Recipe for Iced Candied Fennel Cardamom Scones
These scones are a touch sweeter than I'd normally go, but Mother's Day is a sweet holiday. (Stick with 3 tablespoons of granulated sugar if you want to scale back.) Candied fennel is often found in pretty bowls by the hostess stand at Indian restaurants, and the brightly coated seeds make a surprising addition to the batter. You can find them at any Indian market.
This recipe is an adaptation of these iced lemon scones, which themselves are adapted from the Classic Scones in Lora Brody's book Basic Baking.
Makes 11 scones
2 cups all-purpose flour
1 tablespoon baking powder
3 to 4 tablespoons granulated sugar
1 teaspoon ground cardamom
1/2 teaspoon salt
1/2 teaspoon vanilla
1 1/3 cups cold heavy cream, plus a bit extra for brushing
1/3 cup candied fennel (see headnote)
1 cup powdered sugar, sifted
1/8 teaspoon ground cardamom
2 to 3 tablespoons milk
Preheat the oven to 425 degrees. Stack two baking sheets together (this helps keep the bottoms from burning) and line the top sheet with parchment or a silicone mat.
Sift the flour, baking powder, sugar, 1 teaspoon cardamom, and salt into a large bowl. In a measuring cup, stir the vanilla extract into the heavy cream, then dribble this mixture over the dry ingredients. Sprinkle in the candied fennel. Stir with a wooden spoon until you have a shaggy dough. Scrape the bottom to make sure you absorb all the dry bits into the dough mass.
Dump the dough onto a floured board. Knead about 10 times, then pat into a disc about 1" high.
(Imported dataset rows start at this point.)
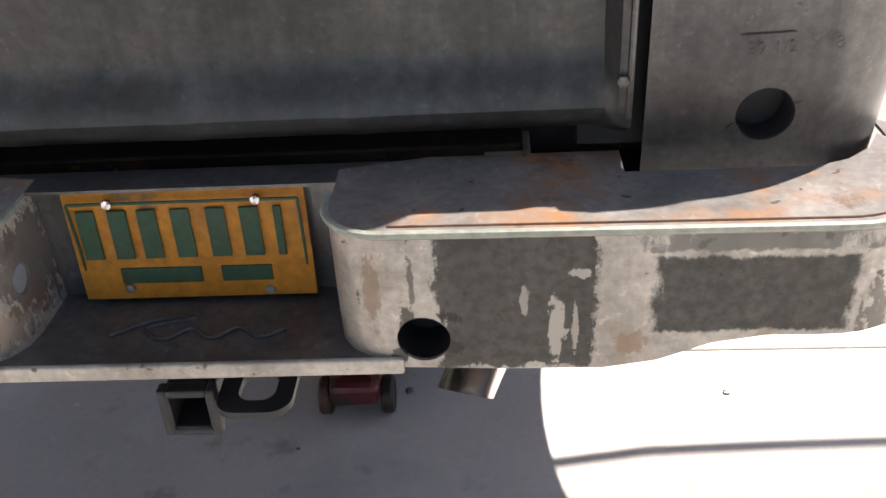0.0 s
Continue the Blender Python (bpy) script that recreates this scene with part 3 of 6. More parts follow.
ROLLER = surface("grey_green_roller_slats", (0.17, 0.185, 0.165), (0.22, 0.235, 0.21), 2, 0.5, 0.1, 0.1, 0.05, 40, (0.2, 1, 1), vary=0.08)
BAY_WALL = surface("dark_brown_boarding", (0.035, 0.026, 0.02), (0.06, 0.045, 0.034), 1.5, 0.8, 0.1, 0, 0.2, 30, (1, 1, 0.3))
TURQ = surface("turquoise_wall_paint", (0.02, 0.42, 0.58), (0.03, 0.50, 0.66), 2, 0.6, 0.1, 0, 0.1, 40)
MAROON = surface("pink_red_wall_band", (0.50, 0.05, 0.10), (0.60, 0.08, 0.13), 2, 0.6, 0.1, 0, 0.1, 40)
CAR_GREY = surface("grey_pink_primer", (0.46, 0.42, 0.43), (0.54, 0.50, 0.51), 2, 0.55, 0.08, 0, 0.05, 60)
CAR_WHITE = surface("cream_car_paint", (0.62, 0.60, 0.55), (0.70, 0.68, 0.63), 2, 0.4, 0.08, 0, 0.03, 60)
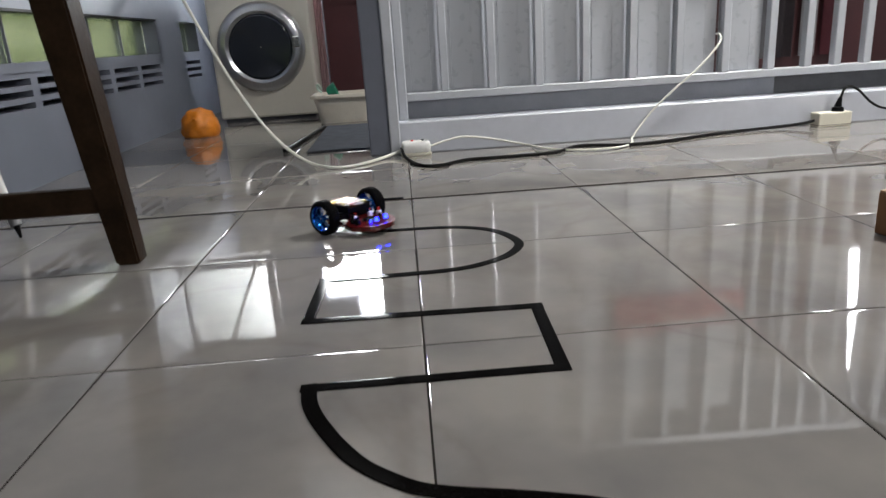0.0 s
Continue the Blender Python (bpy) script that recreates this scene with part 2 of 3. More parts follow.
def spline(pts, per=8):
    """A smooth run of points through the given ones."""
    p = [Vector(q) for q in pts]
    p = [2 * p[0] - p[1], *p, 2 * p[-1] - p[-2]]
    out = []
    for k in range(1, len(p) - 2):
        a, b, c, d = p[k - 1 : k + 3]
        for j in range(per):
            t = j / per
            out.append(0.5 * (2 * b + (c - a) * t + (2 * a - 5 * b + 4 * c - d) * t * t + (3 * b - a - 3 * c + d) * t**3))
    out.append(p[-2])
    return out


def tube(bm, pts, r, n=8):
    rings = []
    for k, p in enumerate(pts):
        d = (pts[min(k + 1, len(pts) - 1)] - pts[max(k - 1, 0)]).normalized()
        u = d.cross(Vector((0, 0, 1)))
        u = u.normalized() if u.length > 1e-3 else Vector((1, 0, 0))
        v = d.cross(u)
        rings.append([bm.verts.new(p + r * (math.cos(2 * math.pi * j / n) * u + math.sin(2 * math.pi * j / n) * v)) for j in range(n)])
    for a, b in zip(rings, rings[1:]):
        for j in range(n):
            bm.faces.new((a[j], a[(j + 1) % n], b[(j + 1) % n], b[j]))
    for ring in (rings[0][::-1], rings[-1]):
        bm.faces.new(ring)
    bmesh.ops.recalc_face_normals(bm, faces=bm.faces[:])
    return bm


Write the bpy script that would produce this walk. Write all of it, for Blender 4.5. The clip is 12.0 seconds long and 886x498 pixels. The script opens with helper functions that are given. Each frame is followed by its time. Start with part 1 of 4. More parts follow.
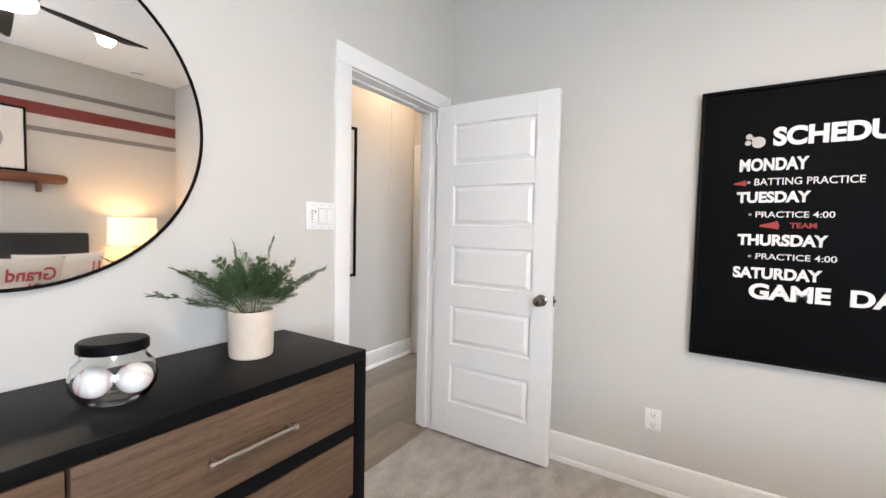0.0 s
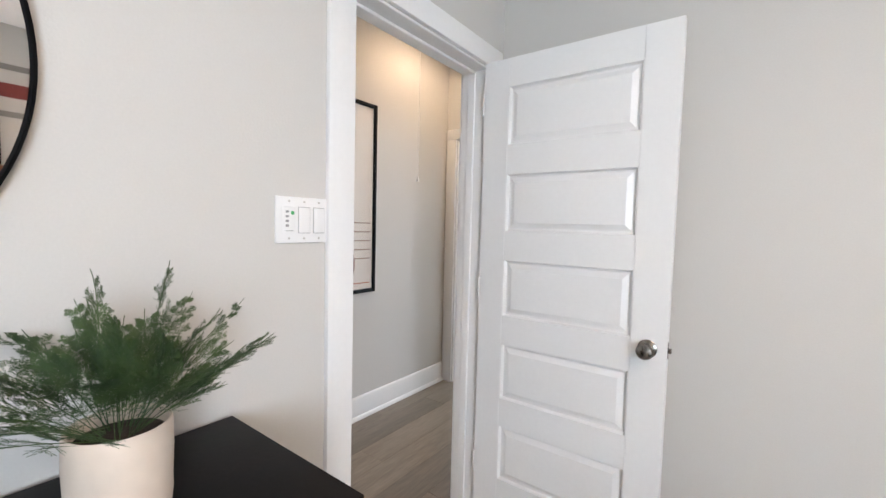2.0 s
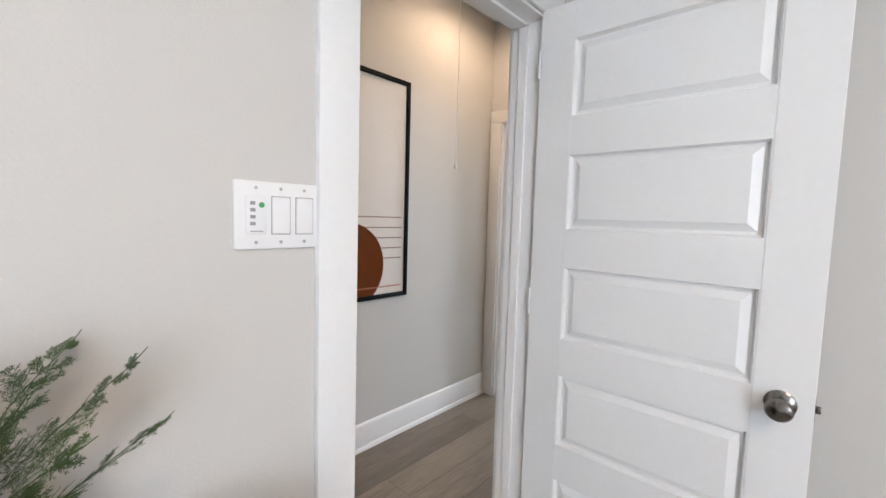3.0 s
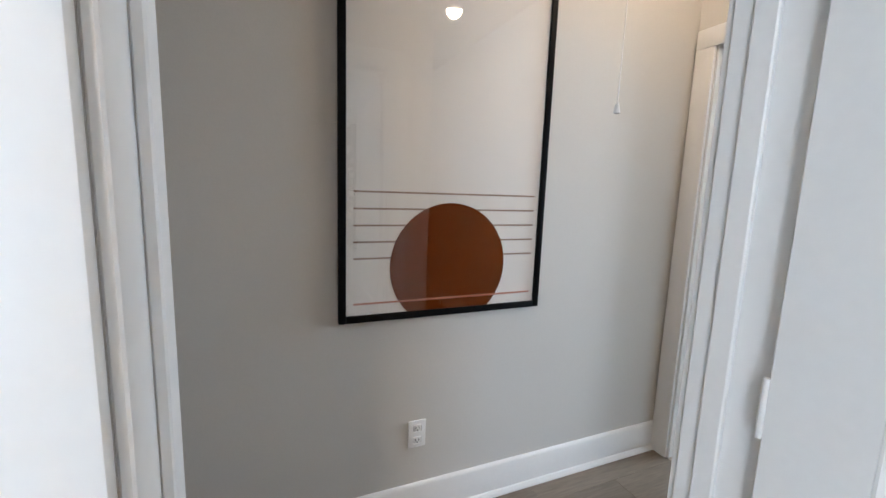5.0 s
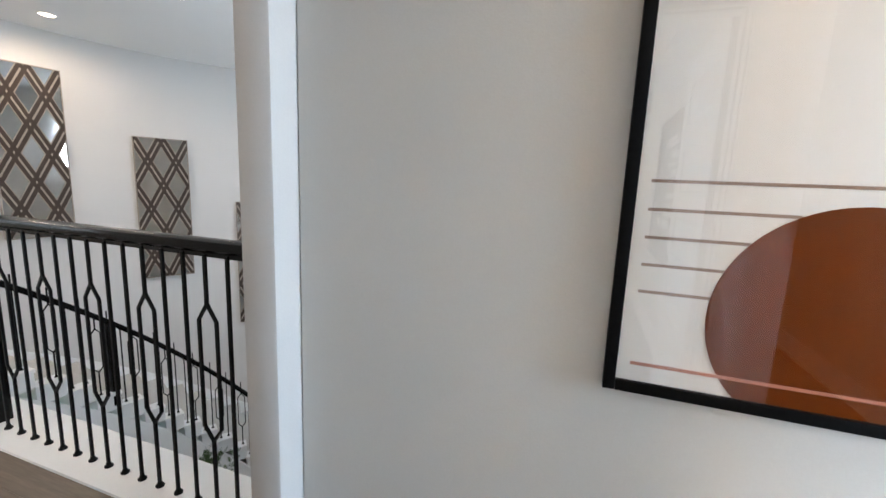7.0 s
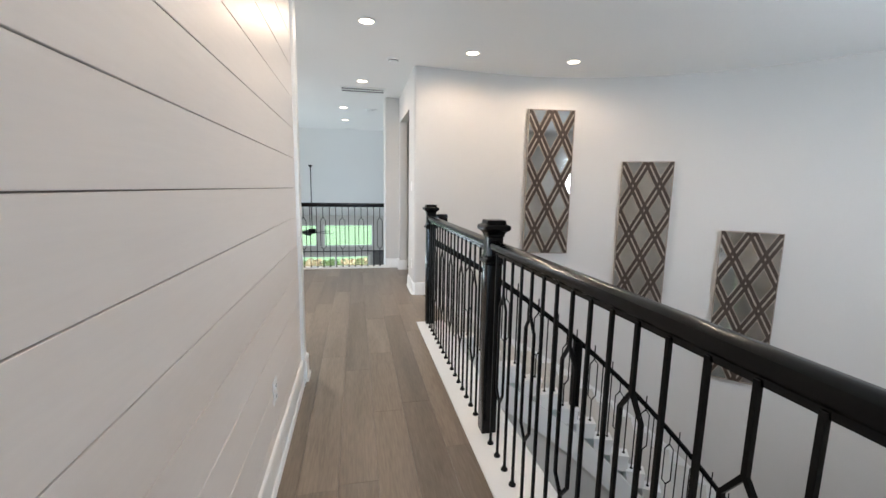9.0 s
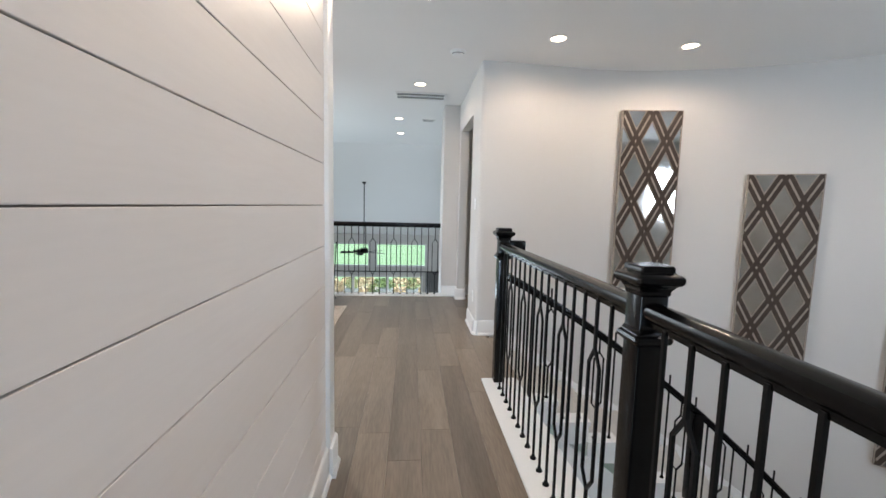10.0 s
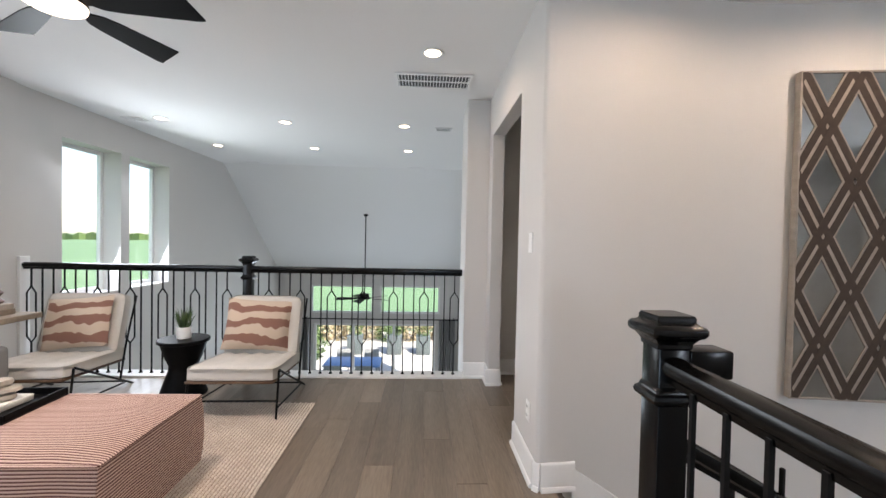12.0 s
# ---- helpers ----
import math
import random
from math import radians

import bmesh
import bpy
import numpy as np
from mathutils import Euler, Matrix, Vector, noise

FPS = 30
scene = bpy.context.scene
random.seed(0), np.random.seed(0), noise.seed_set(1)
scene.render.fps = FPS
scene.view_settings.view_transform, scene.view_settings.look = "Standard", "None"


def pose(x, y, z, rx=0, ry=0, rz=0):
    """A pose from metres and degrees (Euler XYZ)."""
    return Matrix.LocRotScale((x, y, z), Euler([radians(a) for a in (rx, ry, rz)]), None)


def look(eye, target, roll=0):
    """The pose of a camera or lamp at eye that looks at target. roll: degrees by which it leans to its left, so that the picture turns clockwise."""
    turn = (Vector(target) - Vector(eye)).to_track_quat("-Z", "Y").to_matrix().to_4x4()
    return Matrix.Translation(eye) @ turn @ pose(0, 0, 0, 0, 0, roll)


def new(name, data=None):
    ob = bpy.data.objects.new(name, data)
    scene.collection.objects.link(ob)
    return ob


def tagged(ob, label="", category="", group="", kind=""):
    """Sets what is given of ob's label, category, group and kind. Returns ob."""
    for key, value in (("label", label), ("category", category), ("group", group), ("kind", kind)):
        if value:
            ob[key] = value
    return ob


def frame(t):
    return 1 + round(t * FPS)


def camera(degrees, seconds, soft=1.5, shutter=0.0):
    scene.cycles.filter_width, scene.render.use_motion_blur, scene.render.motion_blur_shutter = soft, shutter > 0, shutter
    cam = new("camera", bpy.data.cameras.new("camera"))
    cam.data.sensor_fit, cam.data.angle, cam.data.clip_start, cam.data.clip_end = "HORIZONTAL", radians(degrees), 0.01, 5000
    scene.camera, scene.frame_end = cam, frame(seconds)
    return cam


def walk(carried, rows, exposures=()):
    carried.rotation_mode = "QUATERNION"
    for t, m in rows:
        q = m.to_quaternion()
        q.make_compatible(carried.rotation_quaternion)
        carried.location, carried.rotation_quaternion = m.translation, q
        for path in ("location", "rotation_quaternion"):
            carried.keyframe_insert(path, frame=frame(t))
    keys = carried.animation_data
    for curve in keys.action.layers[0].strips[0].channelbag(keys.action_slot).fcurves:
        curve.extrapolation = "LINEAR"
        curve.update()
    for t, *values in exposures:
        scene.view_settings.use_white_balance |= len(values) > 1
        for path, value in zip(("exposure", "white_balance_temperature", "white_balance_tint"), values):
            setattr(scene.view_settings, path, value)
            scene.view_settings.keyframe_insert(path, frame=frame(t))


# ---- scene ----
cam = camera(94.6, 12.0)

PATH = [
    (0, (1.422, -2.283, 1.3), (0.344, -0.602, 1.198), 1.3),
    (0.5, (1.289, -2.184, 1.312), (0.192, -0.514, 1.211), 1.4),
    (1, (1.174, -2.042, 1.309), (0.067, -0.379, 1.205), 1.4),
    (1.5, (1.059, -1.863, 1.338), (-0.076, -0.22, 1.229), 1.4),
    (2, (0.955, -1.717, 1.335), (-0.237, -0.115, 1.22), 1.4),
    (2.5, (0.829, -1.555, 1.342), (-0.437, -0.011, 1.217), 1.4),
    (2.7, (0.784, -1.501, 1.345), (-0.512, 0.016, 1.209), 1.5),
    (4.3, (0.544, -0.981, 1.338), (-1.109, 0.122, 1.107), 1.9),
    (4.5, (0.487, -0.916, 1.337), (-1.218, 0.1, 1.089), 1.9),
    (5, (0.318, -0.802, 1.355), (-1.5, -0.019, 1.067), 2.0),
    (5.5, (0.18, -0.735, 1.368), (-1.728, -0.238, 1.033), 2.1),
    (6, (0.052, -0.648, 1.362), (-1.914, -0.521, 1.014), 1.7),
    (6.5, (-0.051, -0.616, 1.345), (-2.006, -0.872, 1.009), 1.7),
    (7, (-0.146, -0.658, 1.318), (-2.015, -1.293, 0.995), 2.4),
    (7.5, (-0.27, -0.733, 1.345), (-1.946, -1.765, 0.992), 1.6),
    (7.7, (-0.335, -0.814, 1.344), (-1.843, -2.079, 0.987), 1.1),
    (9.3, (-0.583, -1.622, 1.351), (-0.869, -3.582, 1.073), 1.3),
    (9.5, (-0.607, -1.825, 1.349), (-0.846, -3.793, 1.088), 1.4),
    (10, (-0.547, -2.277, 1.348), (-0.707, -4.26, 1.137), 1.4),
    (10.5, (-0.59, -2.745, 1.354), (-0.69, -4.736, 1.193), 1.2),
    (11, (-0.62, -3.244, 1.348), (-0.681, -5.239, 1.23), 1.3),
    (11.5, (-0.634, -3.716, 1.37), (-0.686, -5.713, 1.292), 1.2),
    (12, (-0.594, -4.223, 1.373), (-0.69, -6.22, 1.332), 1.2),
]
walk(cam, [(t, look(e, g, r)) for t, e, g, r in PATH], exposures=[(0, 1.02, 7350, 20), (2.5, 0.88, 7150, 20), (4.5, 0.80, 6850, 18), (5.5, 1.13, 6500, 14), (6.0, 1.35, 6600, 16), (6.5, 1.6, 6500, 15), (7.7, 1.82, 6350, 13), (9.5, 1.56, 6600, 15), (10.5, 1.46, 6200, 15), (11, 1.44, 6150, 13), (11.5, 1.40, 6400, 15), (12, 1.32, 6750, 19)])

# ---------------------------------------------------------------- world, sun, lights
world = bpy.data.worlds.new("sky")
scene.world = world
world.use_nodes = True
wn = world.node_tree
sky = wn.nodes.new("ShaderNodeTexSky")
sky.sky_type, sky.sun_disc = "NISHITA", False
sky.sun_elevation, sky.sun_rotation = radians(48), radians(-35)
wn.links.new(sky.outputs[0], wn.nodes["Background"].inputs[0])
wn.nodes["Background"].inputs[1].default_value = 0.15

sun = new("sun", bpy.data.lights.new("sun", "SUN"))
sun.data.energy, sun.data.angle, sun.data.color = 5.0, radians(0.5), (1, 0.95, 0.87)
sun.matrix_world = look((0, 0, 10), (5, -7.1, 0.5))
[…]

Use a floured 2-1/4" round cutter to stamp out circles, and transfer them to the baking sheet. Brush lightly with cream. Bake in the center of the oven for 20 to 22 minutes, turning the sheet halfway through.
Meanwhile, make the glaze. In a large bowl, whisk the sifted powdered sugar with the 1/8 teaspoon cardamom. Whisk in 2 to 3 tablespoons milk until you have a shiny glaze that falls slowly off the whisk and isn't too runny.
When the scones are ready, let them cool for a few minutes. Let the glaze fall off the whisk onto the scones. (Use a small offset spatula to smooth, if desired.)